We all know where the best-laid intentions lead, and I must admit that once I met with all those stars in Montreal, I got as seduced by all that movieland glamor as any Catholic, working class Midwesterner normally would. I told myself that these were just ordinary people, like I was, but finding myself a few feet from Kristen Stewart's cleavage in an unbuttoned shirt, or from incredibly handsome Garrett Hedlund lounging James Dean-like in T-shirt and motorcycle boots, I would begin to stumble over my words, falter, blush, and stare like a five-year-old. Hollywood has done this to us--given us these beings larger than life, who never fail to intimidate us and make us feel small. I would have to keep reminding myself that I was the teacher and they were the students. Which is to say, it was a little hard to push the spiritual qualities of On the Road in that situation.
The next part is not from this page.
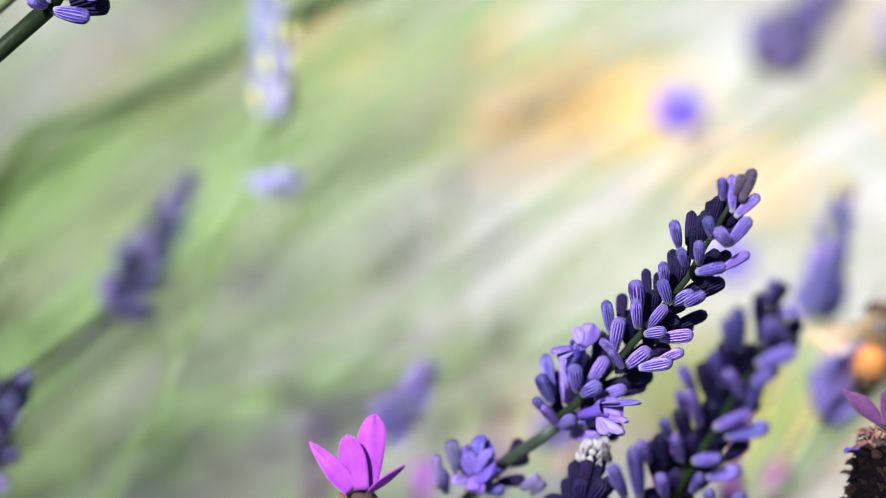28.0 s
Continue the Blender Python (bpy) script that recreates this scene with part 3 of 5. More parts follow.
    petal_at(head, site(19.1, -18.5, 1.019), site(21.9, -20.2, 1.015), 3.0, PETAL, (0.1, 0.5, 0.9), 0.1, 0.3, ruffle=0.12)
    petal_at(head, site(19.4, -19.9, 1.016), site(22.4, -21.4, 1.009), 2.1, PETAL_PINK, (0.1, 0.7, 0.7), 0.25, -0.3, ruffle=0.16)
    petal_at(head, site(19.4, -20.0, 1.016), site(20.4, -21.8, 1.009), 1.8, PETAL_PINK, (-0.2, 0.5, 1), 0.3, -0.3, ruffle=0.16)
    petal_at(head, site(19.9, -20.0, 1.017), site(22.7, -20.1, 1.011), 1.4, PETAL, (0.3, 0.7, 0.7), 0.2, -0.3, ruffle=0.14)
    # a looser whorl lower on the same stem
    for foot, end, w, mt in ((site(1.0, -29.2, 1.038), site(0.7, -25.4, 1.034), 0.66, CALYX_GREY), (site(3.0, -27.1, 1.039), site(2.4, -23.7, 1.033), 0.75, CALYX_GREY), (site(1.8, -29.6, 1.043), site(1.5, -27.1, 1.036), 0.60, CALYX), (site(5.3, -28.1, 1.043), site(7.3, -26.9, 1.033), 0.60, CALYX_INDIGO_SHADE), (site(4.7, -28.9, 1.043), site(3.9, -26.0, 1.041), 0.66, CALYX_INDIGO_SHADE), (site(8.7, -25.9, 1.048), site(10.9, -24.9, 1.046), 0.78, CALYX_INDIGO_SHADE), (site(8.7, -25.6, 1.050), site(9.7, -23.0, 1.052), 0.60, CALYX_INDIGO_SHADE), (site(7.5, -28.2, 1.046), site(10.7, -27.6, 1.042), 0.66, CALYX_INDIGO_SHADE), (site(10.4, -28.7, 1.042), site(12.5, -27.3, 1.036), 0.60, CALYX_GREY), (site(5.9, -28.8, 1.043), site(8.6, -29.1, 1.036), 0.66, CALYX), (site(11.4, -29.3, 1.044), site(13.2, -27.9, 1.034), 0.48, CALYX_GREY), (site(6.5, -27.5, 1.047), site(5.8, -24.7, 1.049), 0.60, CALYX_INDIGO_SHADE)):
        calyx(head, inv @ frame_on(foot, end - foot, ahead(0, 0.3, 1)), mt, True, (end - foot).length, w)
    petal_at(head, site(4.6, -27.7, 1.035), site(3.8, -24.6, 1.031), 2.3, PETAL, (-0.5, 0.4, 1), 0.2, -0.4, ruffle=0.25)
    petal_at(head, site(5.1, -27.7, 1.035), site(7.6, -26.4, 1.029), 2.8, PETAL_DEEP, (0.1, 0.8, 0.6), 0.1, -0.4, ruffle=0.25)
    petal_at(head, site(5.1, -27.4, 1.035), site(6.6, -23.6, 1.033), 2.8, PETAL_DEEP, (0.4, 0.2, 0.9), 0.3, -0.5, ruffle=0.3)
    petal_at(head, site(5.0, -27.6, 1.033), site(5.6, -28.9, 1.027), 2.4, PETAL, (0.0, 0.6, 0.8), 0.3, -0.3, ruffle=0.25)
    petal_at(head, site(5.3, -27.5, 1.033), site(7.2, -25.4, 1.027), 2.2, PETAL, (0.5, 0.5, 0.8), 0.2, -0.5, ruffle=0.3)
    petal_at(head, site(4.5, -27.9, 1.033), site(3.0, -27.6, 1.029), 2.0, PETAL_PINK, (-0.3, 0.7, 0.8), 0.2, -0.3, ruffle=0.25)
    return head


main_head = main_lavender()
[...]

And yet eventually I did become friends with all the major actors, and we hung out together in our hotel bar in Montreal. I came to like Garrett, Kristen, and Sam Riley immensely, and to feel as if they had as good a chance as anyone to portray the intense and driven threesome of Cassady, Lu Anne, and Kerouac. To know them was to learn that they all had great gifts as well as great insecurities to match up with the people they were playing. Sam had been a small-time rock-'n'-roll musician who got drafted into being a movie star--he actually had some trepidation about what it was going to be like to be famous like Kristen, for whom we always had to enter the hotel through the secret underground entrance to keep from being mobbed by her fans. In that, he was not unlike Kerouac himself, who wanted to create beautiful prose but not to be mobbed as the King of the Beats. Garrett, though physically bigger than the real-life Neal, had likewise followed a similar trajectory to that of his character; he had grown up on a hard-scrabble Minnesota farm, where he calloused his hands in the summers and froze his ass off in the winters--and was drawn as if by a magnet to the dream of year-round pleasure in sunny California, much like Cassady leaving behind the snows and skid-row streets of Denver for the jazz, women, and illicit substances of North Beach. And Kristen--though again, physically quite different from her character, who in real life was large and blonde--had a lot of Lu Anne/"Marylou" inside her. She kept her high intelligence well-concealed beneath her sexuality and good manners; she cared enormously about people, both the ones she knew personally and those whose urgent need seemed to demand that she reach out to them; and, perhaps most like Lu Anne/"Marylou," she had learned to be utterly self-reliant even in her teens, prizing independence above men, money, power, or any of the other lures that Hollywood actresses are known to covet.

The amount of research they had all put in--from director Salles to the lowest members of the crew--was phenomenal. Salles arranged for other instructors to come to the boot camp; and although Lu Anne Henderson herself had died recently, I connected him with Anne Marie Santos, Lu Anne's daughter, who came to Montreal and shared memories, photos, and a great deal else with all of them, but especially of course with Kristen, who has many times acknowledged how much she benefited not only from Annie's help as consultant, but from her spiritual guidance and encouragement as well. In fact, everything seemed on track for a great movie to be made.

But I remember one incident during Beat Boot Camp that left me more than a little queasy. Among the tapes I had brought for them to hear was a very rare tape of pure, drunken, off-the-cuff Kerouac. It had been recorded in 1964 in the studio of Kerouac's artist friend Stanley Twardowicz in Northport, New York. Originally, the interview, conducted by Miklos Zsedely, whom Kerouac called "Mr. Funny Hungary, was intended for deposit at the Northport Public Library. But Kerouac had said so many shocking and even libelous things on the tape that the library had refused to touch it, and gave it back to Stanley Twardowicz for safekeeping. Twardowicz, a close friend, later gave me a copy of the tape shortly before his death. For those (including myself) who get Kerouac's wacky and confrontational sense of humor, it's hilarious. Think, Don Rickles on steroids, and with ten times the IQ. I started playing the tape in a small room at boot camp, where there was just myself, Sam Riley, Kristen, and Walter. Kristen seemed ill at ease with its crude sexual and racial humor; Sam Riley, ever intent on learning his part, listened intently, silently; but Garrett got all the jokes, laughed raucously, sometimes even wickedly, at everything Kerouac said. Garrett, who by far had led the wildest and most unconventional life of those three actors, was having the time of his life listening to it, and told me he wanted to hear the whole thing, as much as there was of it. None of that bothered me. What worried me was Walter getting up and walking out of the room. I think he left at the point where Kerouac was telling how--to get back at Robert Frank for making a movie called The Sin of Jesus--Kerouac had presented him with a Star of David made of pork sausages. Walter didn't want to hear the tape. When I asked him about it later, he said he wanted me to tell the actors about the world that On the Road and its characters came out of, and how the book changed that world. "I don't want to hear what he became," Salles said. "I know what he became. I don't want to hear the racism and anti-Semitism." When I tried to explain that Kerouac was like that all his life, to greater or lesser degrees, Walter turned away. This wasn't what he wanted to hear either.